Tomb paintings from around 2500 BCE show large-scale bakeries using sourdough-like starters, kneading troughs, and clay ovens, illustrating that bread making was already a specialized, organized craft tied closely to both daily rations and temple offerings.
Rome Turned Baking into a Regulated Profession
By the 2nd century CE, baking in Rome was so important that professional bakers formed a distinct collegium, or guild, known as the collegium pistorum.
Bakers supplied state-controlled grain rations and bread to the urban population, operated under strict regulations, and could pass membership down through families, which shows how central baked bread was to the political stability and food security of the empire.
Medieval “Assize of Bread” Laws Protected Consumers
Beginning in the 13th century, English authorities enforced the Assize of Bread and Ale, a law that fixed the weight and price of bread relative to grain costs and penalized bakers who cheated customers.
Officials known as “ale‑tunners” and “bread weighers” inspected loaves, and bakers who shorted weight could be fined, pilloried, or even forced to ride through town with substandard bread around their necks.

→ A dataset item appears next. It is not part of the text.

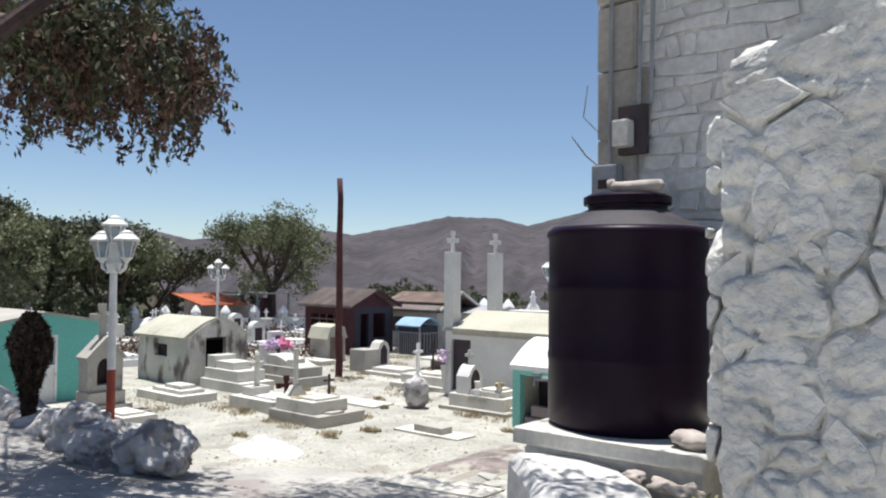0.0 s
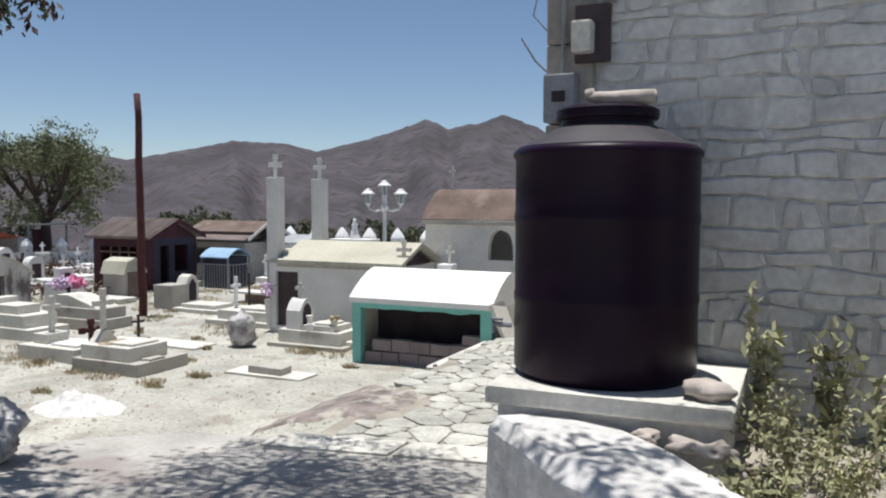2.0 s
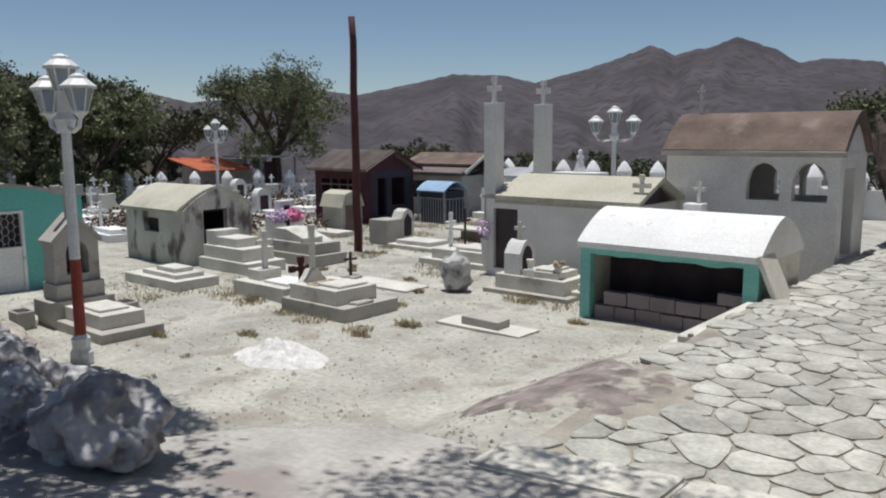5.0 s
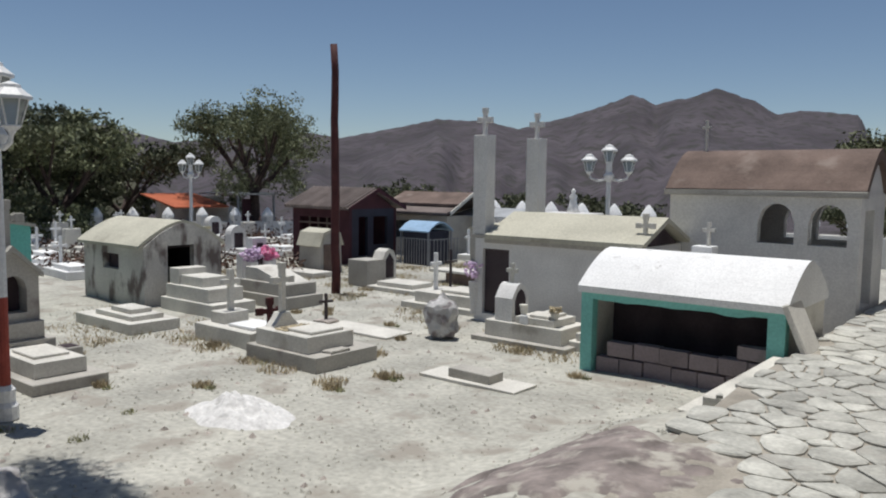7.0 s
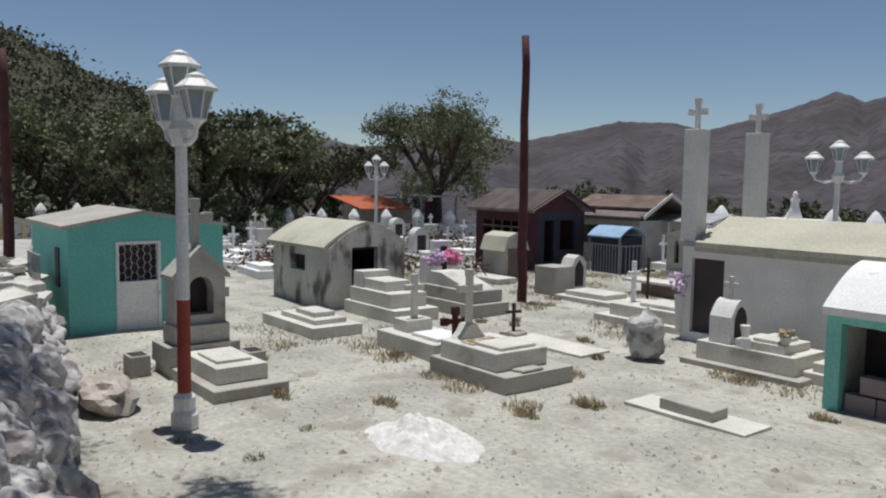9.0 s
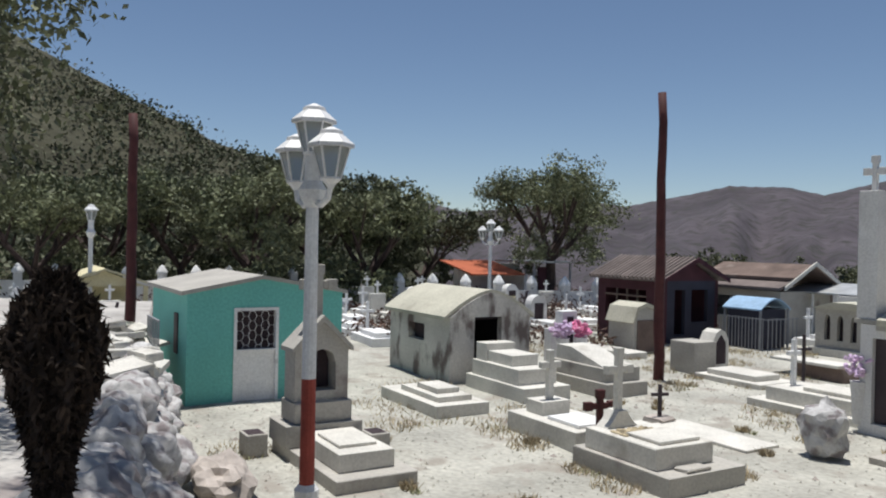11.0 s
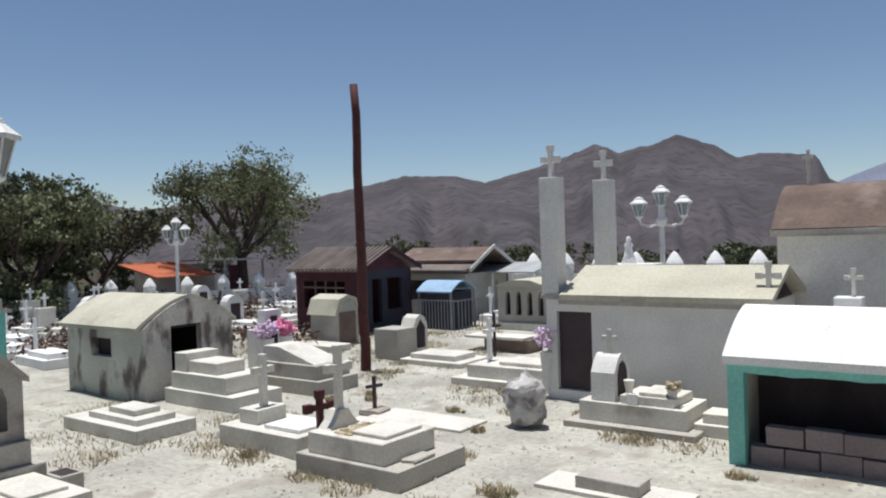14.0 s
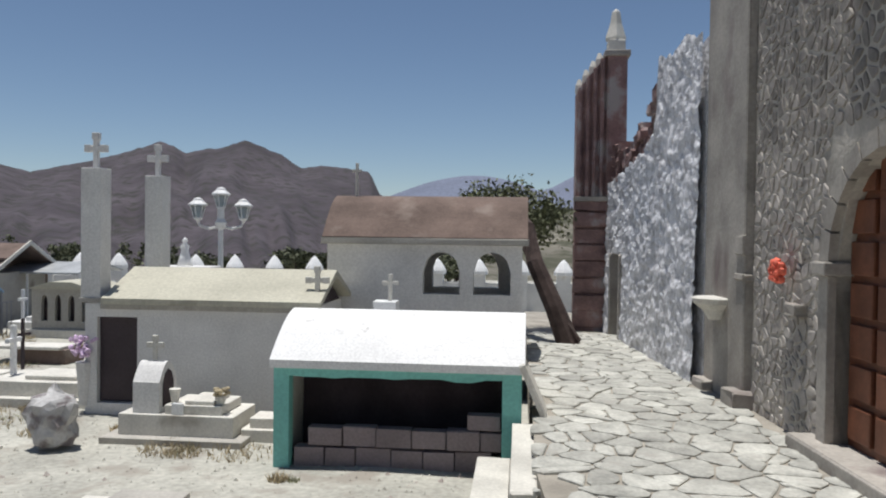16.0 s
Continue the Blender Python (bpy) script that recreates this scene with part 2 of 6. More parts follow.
def prism(bm, profile, axis, a, b):
    """Extrudes a closed outline. axis x: outline in (y, z); axis y: outline in (x, z); axis z: outline in (x, y)."""
    def at(p, t):
        return {"x": (t, p[0], p[1]), "y": (p[0], t, p[1]), "z": (p[0], p[1], t)}[axis]
    lo, hi = [bm.verts.new(at(p, a)) for p in profile], [bm.verts.new(at(p, b)) for p in profile]
    n = len(profile)
    for i in range(n):
        bm.faces.new((lo[i], lo[(i + 1) % n], hi[(i + 1) % n], hi[i]))
    bm.faces.new(lo[::-1])
    bm.faces.new(hi)
    bmesh.ops.recalc_face_normals(bm, faces=bm.faces[:])
    return lo + hi


def a_prism(*a):
    bm = bmesh.new()
    prism(bm, *a)
    return bm


def lathe(bm, rings, x=0.0, y=0.0, n=16, cap=True):
    """A turned shape from rings of (radius, height)."""
    rows = [[bm.verts.new((x + r * math.cos(2 * math.pi * i / n), y + r * math.sin(2 * math.pi * i / n), z)) for i in range(n)] for r, z in rings]
    for a, b in zip(rows, rows[1:]):
        for i in range(n):
            bm.faces.new((a[i], a[(i + 1) % n], b[(i + 1) % n], b[i]))
    if cap:
        bm.faces.new(rows[0][::-1])
        bm.faces.new(rows[-1])


def a_lathe(*a, **k):
    bm = bmesh.new()
    lathe(bm, *a, **k)
    return bm


def tube(bm, points, radii, n=7):
    """A bent limb along points, tapering."""
    rows = []
    for i, p in enumerate(points):
        d = (Vector(points[min(i + 1, len(points) - 1)]) - Vector(points[max(i - 1, 0)])).normalized()
        s = d.orthogonal().normalized()
        u = d.cross(s)
        rows.append([bm.verts.new(Vector(p) + radii[i] * (s * math.cos(2 * math.pi * k / n) + u * math.sin(2 * math.pi * k / n))) for k in range(n)])
    for a, b in zip(rows, rows[1:]):
        best = min(range(n), key=lambda j: (a[0].co - b[j].co).length)
        for i in range(n):
            bm.faces.new((a[i], a[(i + 1) % n], b[(i + 1 + best) % n], b[(i + best) % n]))
    bm.faces.new(rows[0][::-1])
    bm.faces.new(rows[-1])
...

The Maillard Reaction Gives Baked Goods Their Signature Crust
When breads, cookies, or pastries bake, amino acids in proteins react with reducing sugars in a complex process known as the Maillard reaction, which begins around 285°F (140°C).
This reaction creates hundreds of flavorful compounds and the characteristic brown crust on baked goods, distinguishing the taste and aroma of baked items from foods that are simply boiled or steamed.
Steam and Gluten Turn Dough into Airy Bread
The open crumb of a loaf relies on gluten proteins forming an elastic network that traps gases from yeast fermentation and water vapor.
As the dough heats, gases expand and water turns to steam, stretching this network and causing “oven spring,” while starches gelatinize and proteins set, locking the bread’s structure in place and transforming sticky dough into a sliceable loaf.
Baking Has Been Used as a Mental Health Coping Tool
Psychologists have observed that the structured, goal‑oriented nature of baking can support emotional well‑being by combining creativity with clear, achievable tasks.
A longitudinal study from New Zealand found that engaging in small creative activities such as cooking and baking was associated with increased daily feelings of flourishing and positive well‑being the following day, suggesting that time in the kitchen can offer measurable psychological benefits.